For multi-machine deployments on cellular gateways, the binary format combined with batch-and-forward typically reduces bandwidth consumption by 70–80% compared to per-tag JSON publishing — which translates directly to lower cellular data costs.

Key Takeaways

  1. MQTT QoS doesn't replace store-and-forward. QoS handles delivery within a session. Store-and-forward handles persistence across disconnections.

  2. Use a paged memory pool. Fixed-size pages with three states (FREE/WORK/USED) give you predictable memory usage and simple overflow handling.

  3. One message at a time for delivery integrity. Sequential delivery with PUBACK confirmation guarantees ordering and makes the system easy to reason about.

  4. Drop oldest on overflow. In industrial monitoring, recent data is more valuable than historical data from the beginning of an outage.

  5. Finalize batches on both size and time. Size limits prevent memory bloat; time limits prevent stale data sitting in an incomplete batch.

  6. Thread safety is non-negotiable. The polling thread and MQTT callback thread both touch the buffer. A mutex with minimal critical sections keeps things safe without impacting throughput.

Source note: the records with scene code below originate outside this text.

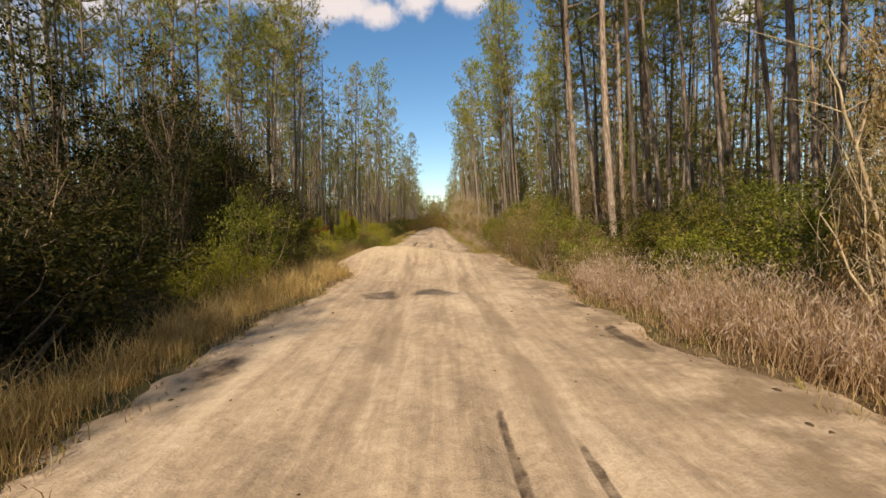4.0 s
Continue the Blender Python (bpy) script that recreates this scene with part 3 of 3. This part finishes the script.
# kind, x, y, width factor, height factor (the first numbers of a shape are metres at factor 1)
# oak and under at y below 7: out of view, added to shade the left
PLANTS = (("oak", -8.3, 33.4, 0.95, 0.88), ("under", -9.8, 24.0, 1.0, 0.8, 0), ("oak", -10.0, 28.2, 0.9, 0.5), ("oak", -9.6, 32.6, 0.8, 0.95), ("oak", -11.4, 34.6, 1.0, 1.2),
          ("oak", -9.4, 6.4, 1.0, 0.8), ("oak", -13.2, 11.0, 1.0, 0.75), ("oak", -15.5, 14.5, 1.1, 0.8), ("oak", -13.0, 17.5, 0.9, 0.6), ("oak", -17.5, 19.0, 1.1, 0.85), ("oak", -15.0, 22.5, 1.0, 0.7), ("oak", -18.5, 25.5, 1.1, 0.8), ("oak", -14.0, 26.0, 0.9, 0.55), ("oak", -9.2, 0.6, 1.0, 1.1), ("evergreen", -5.2, 15.0, 1.5, 1.05), ("evergreen", -6.6, 17.8, 1.6, 1.3), ("evergreen", -4.6, 18.6, 1.2, 1.0), ("olive", -7.6, 13.4, 1.5, 0.85), ("evergreen", -5.6, 21.2, 1.4, 1.1),
          ("evergreen", -6.2, 10.4, 1.2, 0.6), ("olive", -8.2, 8.0, 1.6, 1.0), ("brown", -4.4, 27.0, 0.6, 0.65), ("evergreen", -5.8, 27.8, 1.3, 1.2), ("lime", -4.4, 23.6, 0.9, 0.8),
          ("evergreen", -4.6, 29.2, 1.0, 0.75), ("evergreen", -6.4, 32.6, 1.5, 1.45), ("evergreen", -7.6, 34.8, 1.4, 1.3), ("lime", -4.3, 31.6, 0.8, 0.8), ("brown", -3.9, 30.6, 0.6, 0.7),
          ("under", -10.4, 44.0, 1.1, 1.1, 2), ("young", -4.8, 37.5, 0.7, 0.72), ("young", -5.2, 36.1, 0.65, 0.72),
          ("young", -7.0, 41.8, 0.65, 0.9), ("young", -7.6, 40.0, 0.6, 0.9), ("brown", -4.6, 39.8, 0.9, 0.75), ("rust", -6.0, 39.6, 0.8, 0.7),
          ("lime", -4.3, 42.0, 1.0, 0.7), ("lime", -4.3, 44.4, 1.1, 0.85), ("lime", -4.7, 46.6, 1.3, 1.2), ("lime", -5.0, 49.0, 1.4, 1.4), ("olive", -5.4, 51.0, 1.2, 0.9),
          ("brown", -4.5, 52.5, 0.9, 0.9), ("young", -5.0, 54.5, 0.8, 0.75), ("olive", -5.2, 57.0, 1.2, 1.0), ("olive", -5.5, 60.5, 1.3, 1.0), ("olive", -4.9, 64.5, 1.2, 1.1),
          ("brown", -5.0, 69.0, 1.3, 1.2), ("olive", -4.9, 74.0, 1.3, 1.2), ("olive", -5.0, 80.0, 1.5, 1.5), ("olive", -4.8, 87.0, 1.5, 1.6), ("olive", -4.6, 95.0, 1.7, 1.8),
          ("evergreen", -6.4, 36.6, 1.2, 0.9), ("evergreen", -7.6, 44.6, 1.3, 0.9), ("evergreen", -7.0, 48.0, 1.3, 0.9), ("lime", -6.3, 38.4, 1.0, 0.7),
          ("lime", -5.0, 7.6, 0.7, 0.5), ("olive", -6.2, 5.4, 1.2, 0.7), ("evergreen", -5.0, 12.4, 1.1, 0.6), ("brown", -8.4, 10.8, 1.5, 1.1), ("evergreen", -7.6, 20.6, 1.5, 1.25), ("olive", -9.0, 16.0, 1.5, 1.1), ("evergreen", -8.0, 24.0, 1.5, 1.2),
          ("olive", -3.9, 35.0, 0.8, 0.7), ("evergreen", -4.6, 36.0, 0.9, 0.75), ("olive", -3.8, 38.6, 0.7, 0.55), ("olive", -3.9, 40.6, 0.8, 0.6), ("evergreen", -5.2, 43.4, 1.0, 0.75), ("brown", -6.6, 43.0, 0.9, 0.9),
          ("under", -9.8, 6.0, 1.2, 1.0, 1), ("under", -8.6, 1.0, 1.2, 1.2, 2), ("under", -10.2, 11.0, 1.2, 1.0, 0), ("under", -10.0, -4.0, 1.2, 1.3, 2), ("under", -8.2, -9.0, 1.2, 1.3, 2),
          # evergreen at (4.2, 35.2) and (4.3, 34.2): dark leaves standing in for shade
          ("brown", 4.3, 24.4, 0.8, 0.7), ("olive", 4.5, 26.0, 0.8, 0.75), ("olive", 4.3, 28.4, 0.9, 0.9), ("olive", 5.8, 30.0, 1.0, 1.00), ("olive", 4.1, 32.2, 0.8, 0.85), ("evergreen", 4.2, 35.2, 0.8, 0.75), ("olive", 4.2, 36.0, 0.8, 0.8), ("evergreen", 4.0, 38.0, 0.8, 0.75), ("lime", 6.4, 49.6, 1.0, 1.5), ("young", -4.85, 39.1, 0.68, 1.05, 0), ("young", -4.5, 39.9, 0.6, 1.1, 1), ("under", -8.6, 28.6, 1.2, 1.5, 2), ("under", -9.8, 31.6, 1.3, 1.7, 2), ("under", -10.6, 26.6, 1.3, 1.6, 2), ("under", -7.4, 31.8, 1.0, 0.9, 2), ("olive", 4.4, 28.0, 0.9, 1.15), ("lime", 4.9, 31.6, 0.9, 1.2), ("evergreen", 4.3, 34.2, 0.8, 0.8), ("olive", -6.0, 12.2, 1.2, 0.9), ("under", -6.8, 16.0, 1.2, 0.5, 2), ("olive", -6.4, 8.6, 1.2, 0.8), ("olive", -7.0, 4.8, 1.3, 0.8), ("under", -7.4, -1.0, 1.3, 1.1, 2), ("under", -6.6, 20.6, 1.1, 0.62, 2), ("olive", -4.3, 25.3, 0.95, 1.6), ("evergreen", -4.7, 27.6, 0.8, 0.7), ("evergreen", -5.9, 30.0, 0.9, 1.25), ("evergreen", -6.8, 29.4, 1.4, 1.5), ("brown", 4.2, 31.0, 0.8, 1.35), ("brown", 3.9, 29.4, 0.8, 1.3), ("olive", 4.7, 29.6, 1.0, 1.3), ("lime", 5.0, 33.0, 0.9, 1.3), ("rust", 5.2, 37.0, 1.0, 2.1), ("lime", 4.0, 38.8, 0.8, 1.1), ("lime", 3.9, 36.6, 0.6, 0.9), ("evergreen", 5.9, 36.0, 1.0, 1.0), ("rust", 5.6, 40.6, 0.8, 1.5), ("lime", 5.2, 42.4, 0.9, 1.1), ("rust", -4.7, 40.15, 0.28, 2.4), ("brown", 3.7, 26.8, 0.6, 0.8), ("brown", 3.7, 28.4, 0.65, 0.9), ("brown", 3.5, 30.2, 0.6, 0.85), ("olive", 3.4, 31.6, 0.65, 0.8), ("brown", 3.5, 33.0, 0.65, 0.9), ("olive", 3.3, 34.4, 0.6, 0.75), ("brown", 3.4, 35.8, 0.6, 0.7),
          ("bare", 3.8, 66.0, 1.2, 1.6, 1), ("bare", 3.9, 71.5, 1.3, 1.7, 1), ("bare", 3.9, 77.0, 1.4, 1.8, 1), ("bare", 3.9, 82.0, 1.4, 1.8, 1), ("bare", 5.0, 65.0, 1.3, 1.7, 1),
          ("rust", -4.6, 41.2, 0.9, 0.8), ("brown", -4.2, 43.4, 0.8, 0.7), ("rust", -5.8, 44.6, 0.8, 0.9), ("brown", -5.6, 38.0, 0.8, 0.8), ("rust", -3.9, 37.6, 0.7, 0.6), ("lime", -5.4, 24.4, 0.9, 0.9), ("lime", -4.6, 33.0, 0.7, 0.9),
          ("evergreen", -7.0, 2.5, 1.5, 1.2), ("evergreen", -6.2, 13.8, 1.2, 0.8), ("evergreen", -6.0, 19.6, 1.5, 1.3), ("brown", -7.8, 14.6, 1.3, 1.0), ("under", -8.2, 19.0, 1.1, 0.6, 2), ("under", -7.2, 26.2, 1.0, 0.8, 2), ("under", -6.6, 30.4, 0.8, 0.7, 2),
          ("olive", 6.2, 19.4, 1.2, 1.2), ("olive", 7.6, 22.0, 1.4, 1.35), ("olive", 6.4, 24.0, 1.1, 1.1), ("olive", 8.4, 25.4, 1.4, 1.4), ("evergreen", 7.4, 28.0, 1.2, 0.95), ("olive", 8.8, 17.4, 1.5, 1.4), ("olive", 6.0, 12.6, 1.1, 0.8),
          ("rust", -6.5, 38.4, 0.8, 0.7), ("brown", -5.4, 40.2, 0.8, 0.6), ("olive", -7.0, 39.0, 1.0, 0.9), ("young", -7.9, 43.0, 0.8, 0.85), ("young", -8.4, 38.2, 0.8, 0.8), ("young", -4.6, 48.0, 0.7, 0.75), ("young", -5.6, 46.0, 0.7, 0.7),
          ("brown", -4.1, 33.4, 0.8, 0.6), ("evergreen", -5.0, 34.4, 1.0, 0.8), ("olive", -3.8, 36.6, 0.8, 0.65), ("brown", -5.0, 37.0, 0.7, 0.6), ("evergreen", -5.4, 31.0, 1.0, 0.8),
          ("olive", 5.3, 36.2, 1.3, 1.77), ("olive", 4.2, 37.4, 1.0, 1.18), ("brown", 5.2, 37.4, 1.1, 1.75), ("olive", 6.6, 38.0, 1.4, 1.89), ("olive", 4.6, 39.4, 1.0, 1.2), ("evergreen", 6.2, 34.6, 1.2, 1.3),
          ("under", -8.3, 33.0, 0.85, 1.1, 2),
          ("brown", -3.7, 34.4, 0.7, 0.5), ("rust", -4.4, 35.4, 0.8, 0.55), ("olive", -3.6, 39.6, 0.6, 0.45), ("brown", -3.8, 41.4, 0.7, 0.55), ("lime", -3.7, 43.2, 0.8, 0.6), ("lime", -3.9, 45.4, 0.9, 0.75), ("lime", -4.0, 47.4, 0.9, 0.8),
          ("olive", 5.2, 45.2, 1.0, 0.85), ("brown", 6.0, 46.2, 1.0, 0.9), ("olive", 5.6, 49.0, 1.1, 1.0), ("olive", 5.8, 52.2, 1.1, 1.0), ("olive", 4.4, 47.6, 0.7, 0.55),
          ("bare", 5.25, 18.2, 0.72, 1.62, 0), ("bare", 6.1, 19.4, 0.6, 1.2, 0), ("olive", 5.0, 14.6, 0.7, 0.9), ("lime", 4.3, 13.2, 0.5, 0.75), ("olive", 5.7, 12.9, 0.8, 1.05), ("olive", 6.6, 9.6, 1.2, 0.95), ("olive", 7.8, 11.8, 1.5, 1.1),
          ("olive", 8.6, 14.6, 1.5, 1.1), ("olive", 7.2, 17.0, 1.3, 1.0), ("olive", 6.8, 20.4, 1.2, 1.0), ("olive", 9.4, 9.0, 1.5, 1.2), ("olive", 5.9, 22.8, 0.9, 0.85),
          ("olive", 5.6, 25.6, 0.9, 0.8), ("evergreen", 6.6, 24.6, 1.1, 0.9), ("brown", 4.7, 27.2, 0.9, 0.85), ("brown", 5.2, 29.2, 1.0, 1.05), ("brown", 4.4, 30.8, 0.9, 0.9),
          ("olive", 5.9, 31.8, 1.1, 0.9), ("brown", 4.3, 33.2, 1.0, 1.0), ("olive", 5.2, 34.0, 1.0, 1.0), ("evergreen", 6.6, 27.2, 1.0, 0.7), ("olive", 4.8, 36.8, 1.2, 1.36),
          ("olive", 5.4, 38.4, 1.3, 1.59), ("brown", 4.9, 38.0, 1.0, 1.55), ("olive", 4.4, 40.2, 1.0, 1.12), ("olive", 5.6, 41.2, 1.1, 1.0), ("olive", 4.4, 43.0, 0.8, 0.7),
          ("olive", 6.2, 44.0, 1.1, 1.1), ("brown", 4.9, 46.8, 0.8, 0.8), ("olive", 6.5, 47.6, 1.0, 1.3), ("brown", 4.5, 49.6, 0.9, 1.0), ("olive", 4.6, 52.0, 0.8, 0.9),
          ("bare", 5.0, 54.0, 0.9, 1.3, 1), ("brown", 4.6, 56.0, 1.0, 1.3), ("bare", 4.5, 58.5, 0.9, 1.4, 1), ("olive", 4.0, 60.0, 0.8, 0.8), ("lime", 4.2, 64.8, 0.8, 0.8), ("brown", 4.5, 61.0, 1.1, 1.6), ("bare", 4.1, 63.5, 1.2, 1.4, 1),
          ("brown", 4.3, 66.5, 1.2, 1.8), ("bare", 4.0, 69.0, 1.2, 1.5, 1), ("brown", 4.2, 72.0, 1.3, 1.9), ("olive", 4.1, 75.0, 1.3, 1.5), ("brown", 4.0, 79.0, 1.2, 1.7), ("olive", 4.0, 83.0, 1.3, 1.5), ("rust", -5.0, 42.8, 0.8, 1.1), ("rust", -6.6, 40.6, 0.7, 1.5), ("rust", -4.4, 38.4, 0.7, 0.8), ("brown", -4.9, 44.4, 0.9, 0.8))
gr = np.random.default_rng(5)
for i, (kind, x, y, wide, high, *which) in enumerate(PLANTS):
    plant(kind, x, y, wide, high, which[0] if which else i, gr.uniform(0, 6.28))
for i in range(34):                                  # growth under the pines
    left = i % 2 == 0
    y = gr.uniform(4, 78)
    x = float(edge_left(y)) + 1.5 - abs(gr.normal()) * 5.5 if left else min(float(edge_right(y)), 6.0) + 1.0 + abs(gr.normal()) * 5.5
    kind, which = (("under", i // 2 % 2), ("evergreen", i), ("brown", i), ("under", i // 3 % 3), ("olive", i))[int(gr.integers(0, 5))]
    s = gr.uniform(0.75, 1.15)
    plant(kind, x, y, s * 1.15, s, which, gr.uniform(0, 6.28))

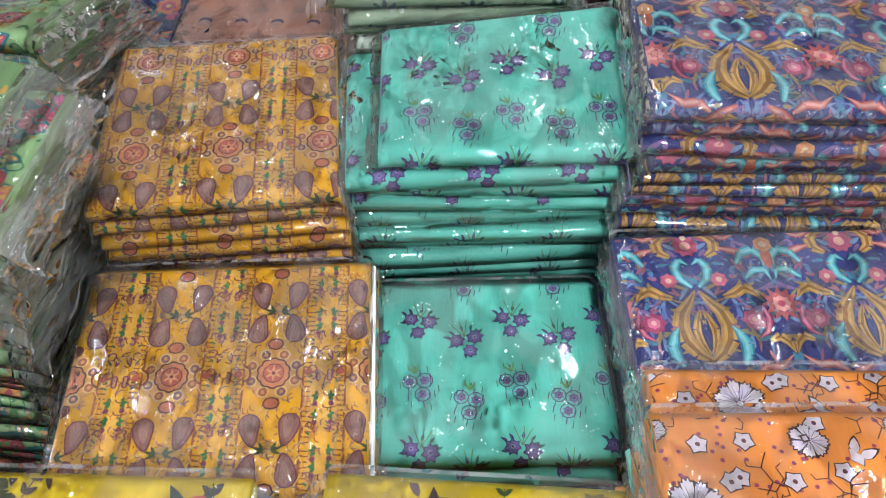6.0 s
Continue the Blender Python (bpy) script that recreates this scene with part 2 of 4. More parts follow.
class Sheet:
    """The shape of one folded cloth: width, depth, thickness, swell of its top, and random seed."""

    def __init__(self, w, d, t, amp=0.0018, seed=0, lift=None):
        self.w, self.d, self.t, self.amp, self.seed, self.lift = w, d, t, amp, seed, lift
        self.r = t / 2
        self.top = d - 2 * self.r
        self.front = math.pi * self.r

    def height(self, u, y):
        v = Vector((u * 9 + self.seed * 7.3, y * 9, self.seed * 1.7))
        h = self.amp * (noise.noise(v) + 0.14 * noise.noise(v * 2.7))
        edge = min(1.0, (self.w / 2 - abs(u)) / 0.012)
        h -= self.t * 0.22 * (1 - edge) ** 2
        if self.lift:
            h += self.lift(u / self.w, (y + self.d / 2) / self.d)
        return h

    def point(self, u, s, off=0.0):
        r = self.r
        if s >= 0:
            y = -self.d / 2 + r + s
            return (u, y, self.t + self.height(u, y) + off)
        a = min(-s / r, math.pi)
        y = -self.d / 2 + r
        return (u, y - (r + off) * math.sin(a), r + (r + off) * math.cos(a) + self.height(u, y) * (1 + math.cos(a)) / 2)


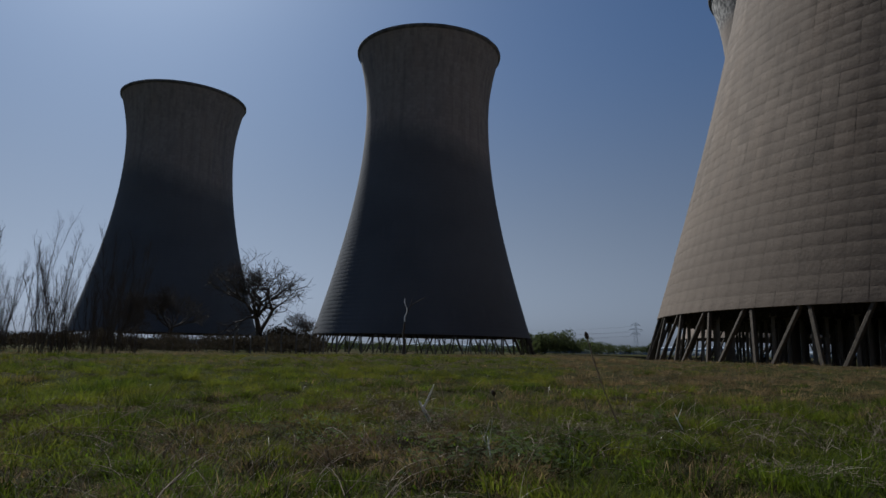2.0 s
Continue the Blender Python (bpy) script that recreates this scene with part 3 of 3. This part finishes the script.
# pale bramble canes lying in arches through the grass
verts, tris = [], []
for k in range(170):
    cx, cy, sp = ((-2.5, 8.6, 0.7), (-1.7, 7.6, 0.8), (-3.4, 9.4, 0.8), (-1.2, 9.0, 0.7), (-0.9, 6.2, 0.7), (1.4, 8.2, 0.7), (-2.4, 6.2, 0.7))[k % 7]
    x, y = cx + srng.gauss(0, sp), cy + srng.gauss(0, sp)
    if math.hypot(x - HOME[0], y - HOME[1]) < 34.6:
        continue
    a, ln, rise = srng.uniform(0, 6.28), srng.uniform(0.25, 0.8), srng.uniform(0.04, 0.2)
    pts = []
    for i in range(7):
        t = i / 6
        px, py = x + math.cos(a + 0.5 * t) * ln * t, y + math.sin(a + 0.5 * t) * ln * t
        pts.append(Vector((px, py, ground_z(px, py) + 0.06 + rise * 4 * t * (1 - t) * (1.2 - 0.4 * t))))
    w = srng.uniform(0.002, 0.0048)
    tube(verts, tris, pts, [w * (1 - 0.1 * i) for i in range(7)], 4)
    for i in (2, 3, 4, 5):
        if srng.random() < 0.45:
            q = stem_path(pts[i], ln * 0.22, srng.uniform(-0.6, 0.9), srng.uniform(0, 6.28), 0.3, 3)
            tube(verts, tris, q, [w * 0.6, w * 0.45, w * 0.25], 3)
tagged(put_mesh("bramble_canes", quick_mesh("bramble_canes", verts, tris), STEM), "pale dead bramble canes arching through rough grass", "stems", kind="stuff")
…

The store-and-forward buffer is the unsung hero of reliable industrial telemetry. It's not glamorous, it doesn't show up in marketing slides, but it's the component that determines whether your IIoT platform loses data at 2 AM on a Saturday when the cell tower goes down — or quietly holds everything until the connection comes back and delivers it all without anyone ever knowing there was a problem.